== WORK TO BE COMPLETED ==
Exclude the pictures and reproduce the remaining data exactly as written.

+ + + + +

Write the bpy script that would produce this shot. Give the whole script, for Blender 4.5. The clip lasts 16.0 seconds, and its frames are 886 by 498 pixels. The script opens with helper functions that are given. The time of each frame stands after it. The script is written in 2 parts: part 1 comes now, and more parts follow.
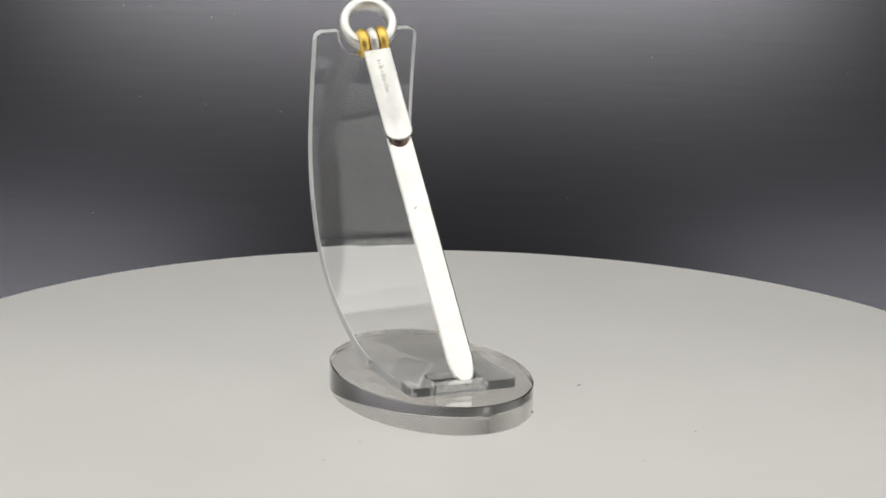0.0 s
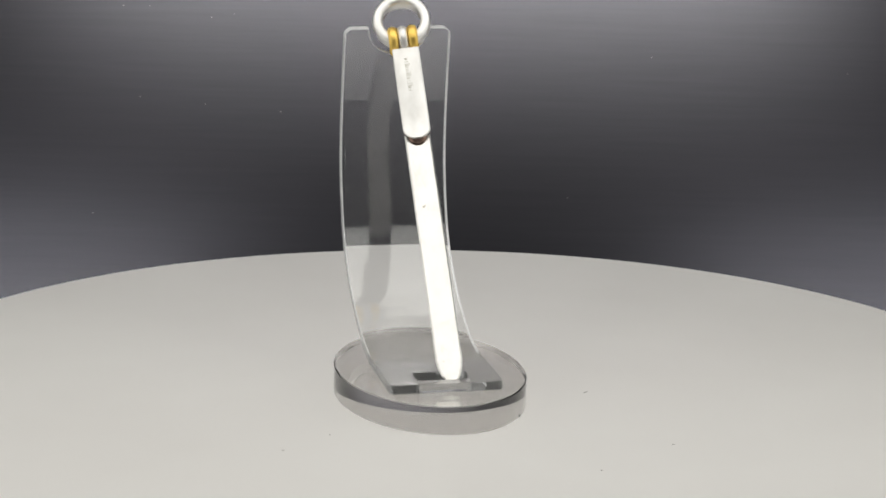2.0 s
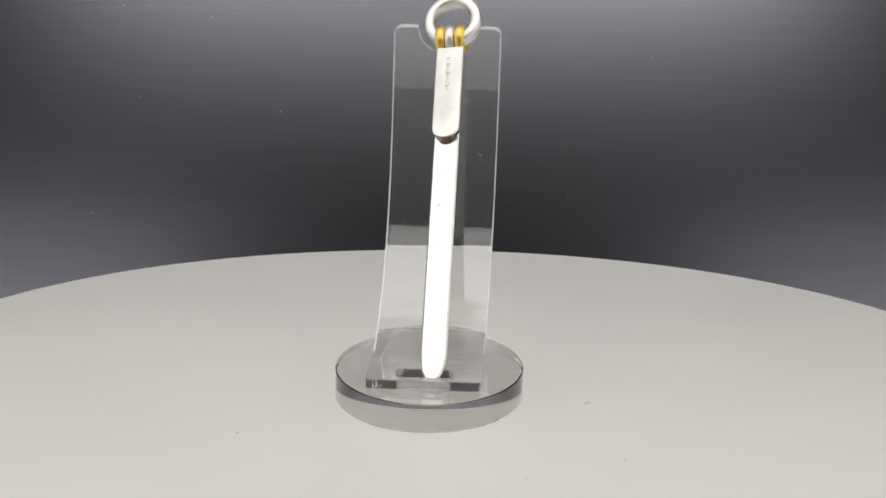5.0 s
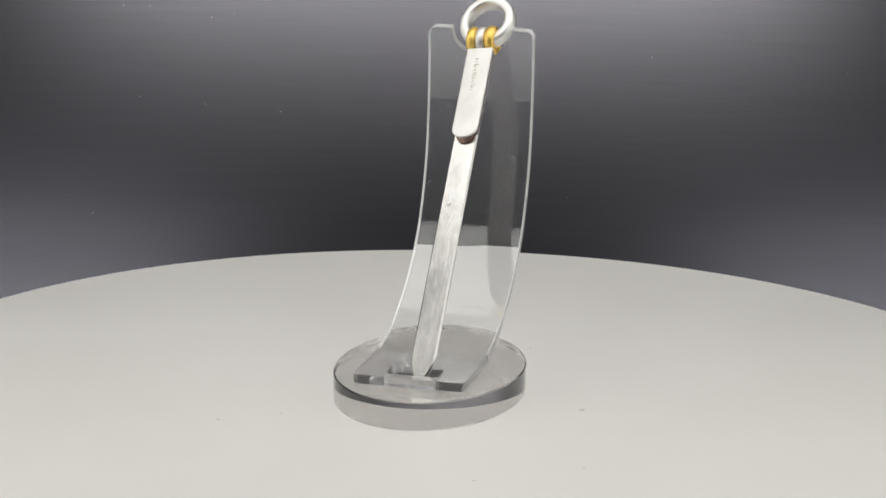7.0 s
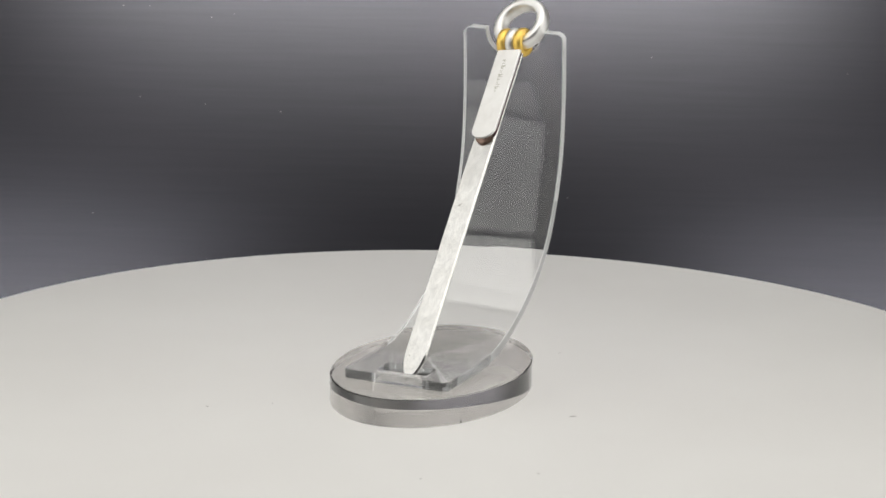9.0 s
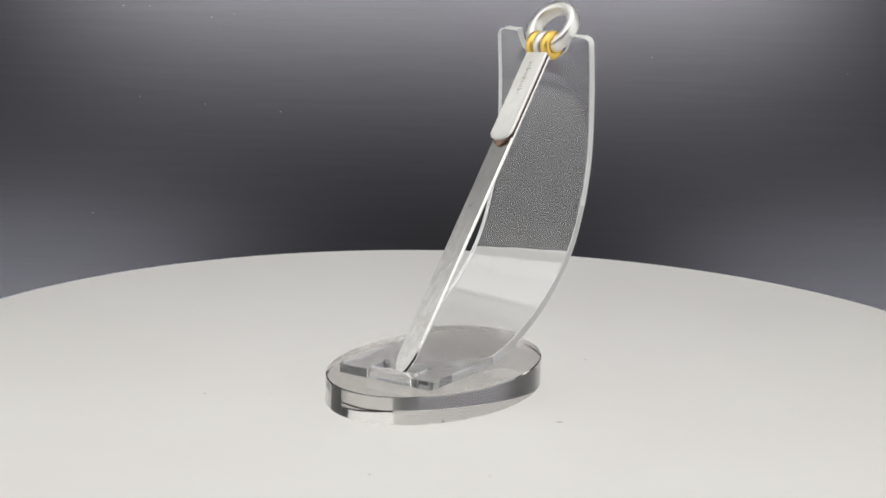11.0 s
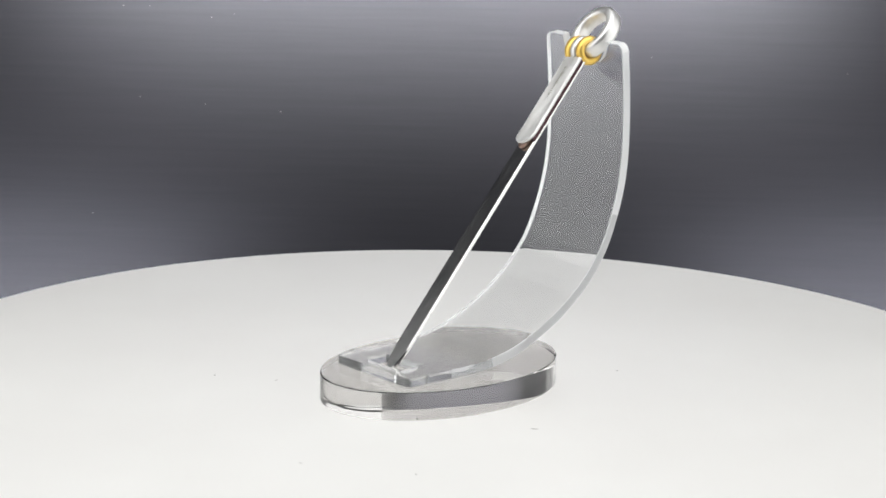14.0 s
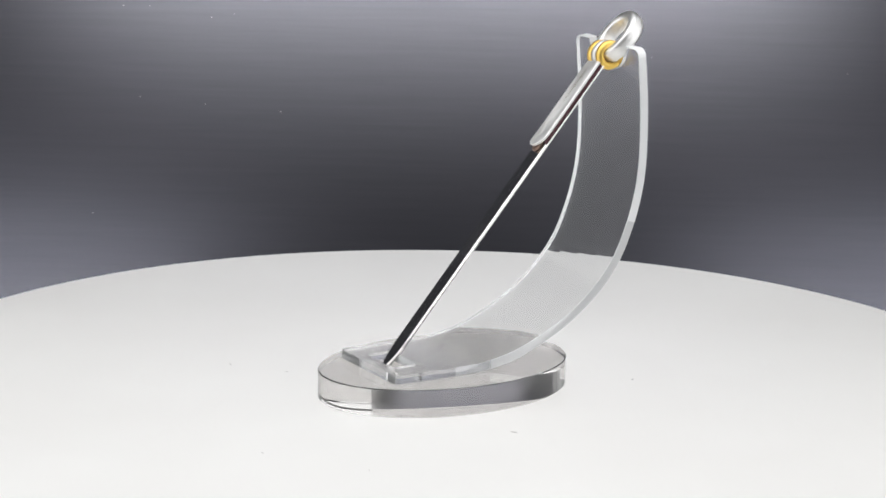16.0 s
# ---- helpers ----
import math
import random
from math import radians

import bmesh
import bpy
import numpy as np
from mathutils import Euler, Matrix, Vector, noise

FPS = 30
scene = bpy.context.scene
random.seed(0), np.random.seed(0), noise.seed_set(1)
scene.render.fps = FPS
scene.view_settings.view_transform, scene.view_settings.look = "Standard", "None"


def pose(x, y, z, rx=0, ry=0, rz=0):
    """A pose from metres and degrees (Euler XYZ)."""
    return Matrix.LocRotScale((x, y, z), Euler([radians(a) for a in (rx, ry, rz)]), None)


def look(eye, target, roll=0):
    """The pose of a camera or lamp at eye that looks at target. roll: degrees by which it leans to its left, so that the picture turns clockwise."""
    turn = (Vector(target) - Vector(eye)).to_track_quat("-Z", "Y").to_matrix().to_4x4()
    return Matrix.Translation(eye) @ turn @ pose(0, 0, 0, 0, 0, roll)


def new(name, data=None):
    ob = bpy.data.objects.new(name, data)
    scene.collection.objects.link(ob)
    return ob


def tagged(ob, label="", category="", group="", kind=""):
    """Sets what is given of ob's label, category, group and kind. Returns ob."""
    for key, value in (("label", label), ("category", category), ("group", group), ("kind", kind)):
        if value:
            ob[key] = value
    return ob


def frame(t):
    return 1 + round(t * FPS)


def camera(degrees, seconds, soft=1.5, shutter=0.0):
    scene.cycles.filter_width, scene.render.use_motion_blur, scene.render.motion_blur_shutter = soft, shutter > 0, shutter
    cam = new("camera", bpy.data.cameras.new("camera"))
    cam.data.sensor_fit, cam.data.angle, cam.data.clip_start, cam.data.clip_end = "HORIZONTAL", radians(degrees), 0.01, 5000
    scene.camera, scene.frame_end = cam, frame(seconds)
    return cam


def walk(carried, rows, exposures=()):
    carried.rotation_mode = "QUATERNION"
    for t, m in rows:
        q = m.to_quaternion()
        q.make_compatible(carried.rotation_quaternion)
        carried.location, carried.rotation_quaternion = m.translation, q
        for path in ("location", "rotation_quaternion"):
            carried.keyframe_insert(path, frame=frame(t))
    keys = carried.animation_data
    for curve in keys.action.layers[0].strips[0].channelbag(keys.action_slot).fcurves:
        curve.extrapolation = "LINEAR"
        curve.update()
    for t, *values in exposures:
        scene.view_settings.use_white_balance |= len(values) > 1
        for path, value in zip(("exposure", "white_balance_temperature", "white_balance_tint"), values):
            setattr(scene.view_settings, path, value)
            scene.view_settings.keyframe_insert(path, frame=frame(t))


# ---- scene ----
# A silver letter opener on a clear acrylic stand, turning on a white turntable before a dark board.

# ---- camera ----
cam = camera(19.05, 16.0, soft=1.7)
EYE = Vector((0.0, -0.8254, 0.2490))
AIM = Vector((-0.0054 * math.cos(0.2381), math.cos(0.2381), -math.sin(0.2381)))
STILL = look(EYE, EYE + AIM, 1.21)
walk(cam, [(0.0, STILL), (16.0, STILL)],
     exposures=[(0.0, -0.16, 6540, 9), (4.0, -0.15, 6540, 10), (9.0, 0.0, 6490, 10), (11.5, 0.12, 6400, 10), (14.0, 0.37, 6250, 10), (16.0, 0.39, 6190, 11)])


def turn(t):
    """Degrees by which the turntable has turned at t seconds, from its place at 4 s."""
    return -5.314 * (t - 4.0) + 0.0181 * (t - 4.0) ** 2


# ---- light ----
world = bpy.data.worlds.new("room_air")
scene.world = world
world.use_nodes = True
world.node_tree.nodes["Background"].inputs[0].default_value = (0.55, 0.58, 0.65, 1)
world.node_tree.nodes["Background"].inputs[1].default_value = 0.02


def area_lamp(name, place, target, sx, sy, watts, colour=(1, 1, 1)):
    data = bpy.data.lights.new(name, "AREA")
    data.shape, data.size, data.size_y, data.energy, data.color = "RECTANGLE", sx, sy, watts, colour
    ob = new(name, data)
    ob.matrix_world = look(place, target)
    return ob


# a softbox overhead and one at each side
area_lamp("softbox_top", (0.0, -0.20, 0.90), (0.0, -0.20, 0), 1.30, 1.22, 7.3, (1.0, 0.985, 0.945))
for side in (-1, 1):
    area_lamp("softbox_side", (side * 0.685, -0.20, 0.335), (0, -0.20, 0.335), 1.00, 0.95, 2.0, (1.0, 0.985, 0.945))
# an added strip of fill light for the glow high on the backdrop
area_lamp("backdrop_fill", (-0.008, 0.362, 0.098), (-0.008, 0.45, 0.094), 0.36, 0.02, 1.52, (1.0, 0.965, 0.91)).data.spread = radians(122)
# added fills low at each side, for the glow where it sweeps forward
for side in (-1, 1):
    area_lamp("backdrop_foot_fill", (side * 0.255, 0.408, -0.124), (side * 0.255, 0.44, -0.120), 0.26, 0.016, 1.85, (1.0, 0.985, 0.98))


# ---- materials ----
def material(name, colour=(0.5, 0.5, 0.5), rough=0.5, metal=0.0, glass=0.0, ior=1.45):
    m = bpy.data.materials.new(name)
    m.use_nodes = True
    b = m.node_tree.nodes["Principled BSDF"]
    b.inputs["Base Color"].default_value = (*colour, 1)
    b.inputs["Roughness"].default_value = rough
    b.inputs["Metallic"].default_value = metal
    b.inputs["Transmission Weight"].default_value = glass
    b.inputs["IOR"].default_value = ior
    return m, m.node_tree.nodes, m.node_tree.links, b


def texture(nodes, links, scale, detail=4.0, stretch=(1, 1, 1), rough=0.6):
    c = nodes.new("ShaderNodeTexCoord")
    mp = nodes.new("ShaderNodeMapping")
    mp.inputs["Scale"].default_value = stretch
    n = nodes.new("ShaderNodeTexNoise")
    n.inputs["Scale"].default_value, n.inputs["Detail"].default_value, n.inputs["Roughness"].default_value = scale, detail, rough
    links.new(c.outputs["Object"], mp.inputs["Vector"])
    links.new(mp.outputs["Vector"], n.inputs["Vector"])
    return n.outputs["Fac"]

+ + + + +

== SOLUTION TO THIS PROBLEM ==
Write the bpy script that would produce this shot. Give the whole script, for Blender 4.5. The clip lasts 16.0 seconds, and its frames are 886 by 498 pixels. The script opens with helper functions that are given. The time of each frame stands after it. The script is written in 2 parts: part 1 comes now, and more parts follow.
0.0 s
2.0 s
5.0 s
7.0 s
9.0 s
11.0 s
14.0 s
16.0 s
# ---- helpers ----
import math
import random
from math import radians

import bmesh
import bpy
import numpy as np
from mathutils import Euler, Matrix, Vector, noise

FPS = 30
scene = bpy.context.scene
random.seed(0), np.random.seed(0), noise.seed_set(1)
scene.render.fps = FPS
scene.view_settings.view_transform, scene.view_settings.look = "Standard", "None"


def pose(x, y, z, rx=0, ry=0, rz=0):
    """A pose from metres and degrees (Euler XYZ)."""
    return Matrix.LocRotScale((x, y, z), Euler([radians(a) for a in (rx, ry, rz)]), None)


def look(eye, target, roll=0):
    """The pose of a camera or lamp at eye that looks at target. roll: degrees by which it leans to its left, so that the picture turns clockwise."""
    turn = (Vector(target) - Vector(eye)).to_track_quat("-Z", "Y").to_matrix().to_4x4()
    return Matrix.Translation(eye) @ turn @ pose(0, 0, 0, 0, 0, roll)


def new(name, data=None):
    ob = bpy.data.objects.new(name, data)
    scene.collection.objects.link(ob)
    return ob


def tagged(ob, label="", category="", group="", kind=""):
    """Sets what is given of ob's label, category, group and kind. Returns ob."""
    for key, value in (("label", label), ("category", category), ("group", group), ("kind", kind)):
        if value:
            ob[key] = value
    return ob


def frame(t):
    return 1 + round(t * FPS)


def camera(degrees, seconds, soft=1.5, shutter=0.0):
    scene.cycles.filter_width, scene.render.use_motion_blur, scene.render.motion_blur_shutter = soft, shutter > 0, shutter
    cam = new("camera", bpy.data.cameras.new("camera"))
    cam.data.sensor_fit, cam.data.angle, cam.data.clip_start, cam.data.clip_end = "HORIZONTAL", radians(degrees), 0.01, 5000
    scene.camera, scene.frame_end = cam, frame(seconds)
    return cam


def walk(carried, rows, exposures=()):
    carried.rotation_mode = "QUATERNION"
    for t, m in rows:
        q = m.to_quaternion()
        q.make_compatible(carried.rotation_quaternion)
        carried.location, carried.rotation_quaternion = m.translation, q
        for path in ("location", "rotation_quaternion"):
            carried.keyframe_insert(path, frame=frame(t))
    keys = carried.animation_data
    for curve in keys.action.layers[0].strips[0].channelbag(keys.action_slot).fcurves:
        curve.extrapolation = "LINEAR"
        curve.update()
    for t, *values in exposures:
        scene.view_settings.use_white_balance |= len(values) > 1
        for path, value in zip(("exposure", "white_balance_temperature", "white_balance_tint"), values):
            setattr(scene.view_settings, path, value)
            scene.view_settings.keyframe_insert(path, frame=frame(t))


# ---- scene ----
# A silver letter opener on a clear acrylic stand, turning on a white turntable before a dark board.

# ---- camera ----
cam = camera(19.05, 16.0, soft=1.7)
EYE = Vector((0.0, -0.8254, 0.2490))
AIM = Vector((-0.0054 * math.cos(0.2381), math.cos(0.2381), -math.sin(0.2381)))
STILL = look(EYE, EYE + AIM, 1.21)
walk(cam, [(0.0, STILL), (16.0, STILL)],
     exposures=[(0.0, -0.16, 6540, 9), (4.0, -0.15, 6540, 10), (9.0, 0.0, 6490, 10), (11.5, 0.12, 6400, 10), (14.0, 0.37, 6250, 10), (16.0, 0.39, 6190, 11)])


def turn(t):
    """Degrees by which the turntable has turned at t seconds, from its place at 4 s."""
    return -5.314 * (t - 4.0) + 0.0181 * (t - 4.0) ** 2


# ---- light ----
world = bpy.data.worlds.new("room_air")
scene.world = world
world.use_nodes = True
world.node_tree.nodes["Background"].inputs[0].default_value = (0.55, 0.58, 0.65, 1)
world.node_tree.nodes["Background"].inputs[1].default_value = 0.02


def area_lamp(name, place, target, sx, sy, watts, colour=(1, 1, 1)):
    data = bpy.data.lights.new(name, "AREA")
    data.shape, data.size, data.size_y, data.energy, data.color = "RECTANGLE", sx, sy, watts, colour
    ob = new(name, data)
    ob.matrix_world = look(place, target)
    return ob


# a softbox overhead and one at each side
area_lamp("softbox_top", (0.0, -0.20, 0.90), (0.0, -0.20, 0), 1.30, 1.22, 7.3, (1.0, 0.985, 0.945))
for side in (-1, 1):
    area_lamp("softbox_side", (side * 0.685, -0.20, 0.335), (0, -0.20, 0.335), 1.00, 0.95, 2.0, (1.0, 0.985, 0.945))
# an added strip of fill light for the glow high on the backdrop
area_lamp("backdrop_fill", (-0.008, 0.362, 0.098), (-0.008, 0.45, 0.094), 0.36, 0.02, 1.52, (1.0, 0.965, 0.91)).data.spread = radians(122)
# added fills low at each side, for the glow where it sweeps forward
for side in (-1, 1):
    area_lamp("backdrop_foot_fill", (side * 0.255, 0.408, -0.124), (side * 0.255, 0.44, -0.120), 0.26, 0.016, 1.85, (1.0, 0.985, 0.98))


# ---- materials ----
def material(name, colour=(0.5, 0.5, 0.5), rough=0.5, metal=0.0, glass=0.0, ior=1.45):
    m = bpy.data.materials.new(name)
    m.use_nodes = True
    b = m.node_tree.nodes["Principled BSDF"]
    b.inputs["Base Color"].default_value = (*colour, 1)
    b.inputs["Roughness"].default_value = rough
    b.inputs["Metallic"].default_value = metal
    b.inputs["Transmission Weight"].default_value = glass
    b.inputs["IOR"].default_value = ior
    return m, m.node_tree.nodes, m.node_tree.links, b


def texture(nodes, links, scale, detail=4.0, stretch=(1, 1, 1), rough=0.6):
    c = nodes.new("ShaderNodeTexCoord")
    mp = nodes.new("ShaderNodeMapping")
    mp.inputs["Scale"].default_value = stretch
    n = nodes.new("ShaderNodeTexNoise")
    n.inputs["Scale"].default_value, n.inputs["Detail"].default_value, n.inputs["Roughness"].default_value = scale, detail, rough
    links.new(c.outputs["Object"], mp.inputs["Vector"])
    links.new(mp.outputs["Vector"], n.inputs["Vector"])
    return n.outputs["Fac"]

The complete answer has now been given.